- **WHAT YOU NEED TO DO**
Transcribe the listing exactly, leaving out every picture.

- **STORED DATA**
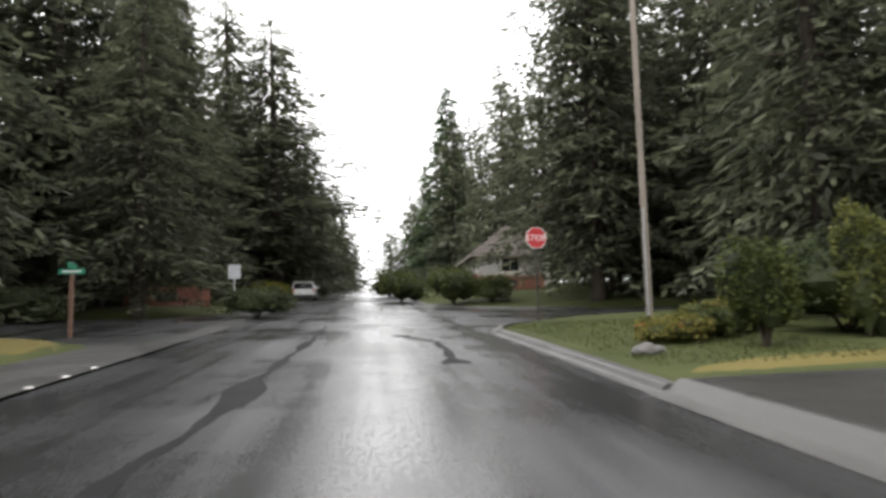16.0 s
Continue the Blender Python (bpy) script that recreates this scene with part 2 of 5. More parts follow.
def part(name, bm, mat, parent=None, label="", smooth=False, m=None):
    """Links a bmesh (or a mesh) as one object under a thing or part."""
    if isinstance(bm, bmesh.types.BMesh):
        me = bpy.data.meshes.new(name)
        bmesh.ops.recalc_face_normals(bm, faces=bm.faces)
        bm.to_mesh(me)
        bm.free()
    else:
        me = bm
    if smooth:
        me.shade_smooth()
    if not me.materials:
        me.materials.append(mat)
    ob = new(name, me)
    ob.parent = parent
    if m is not None:
        ob.matrix_basis = m
    return tagged(ob, label)


def thing(name, m, label, category, group="", kind=""):
    ob = new(name)
    ob.matrix_basis = m
    return tagged(ob, label, category, group, kind)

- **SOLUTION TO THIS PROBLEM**
16.0 s
Continue the Blender Python (bpy) script that recreates this scene with part 2 of 5. More parts follow.
def part(name, bm, mat, parent=None, label="", smooth=False, m=None):
    """Links a bmesh (or a mesh) as one object under a thing or part."""
    if isinstance(bm, bmesh.types.BMesh):
        me = bpy.data.meshes.new(name)
        bmesh.ops.recalc_face_normals(bm, faces=bm.faces)
        bm.to_mesh(me)
        bm.free()
    else:
        me = bm
    if smooth:
        me.shade_smooth()
    if not me.materials:
        me.materials.append(mat)
    ob = new(name, me)
    ob.parent = parent
    if m is not None:
        ob.matrix_basis = m
    return tagged(ob, label)


def thing(name, m, label, category, group="", kind=""):
    ob = new(name)
    ob.matrix_basis = m
    return tagged(ob, label, category, group, kind)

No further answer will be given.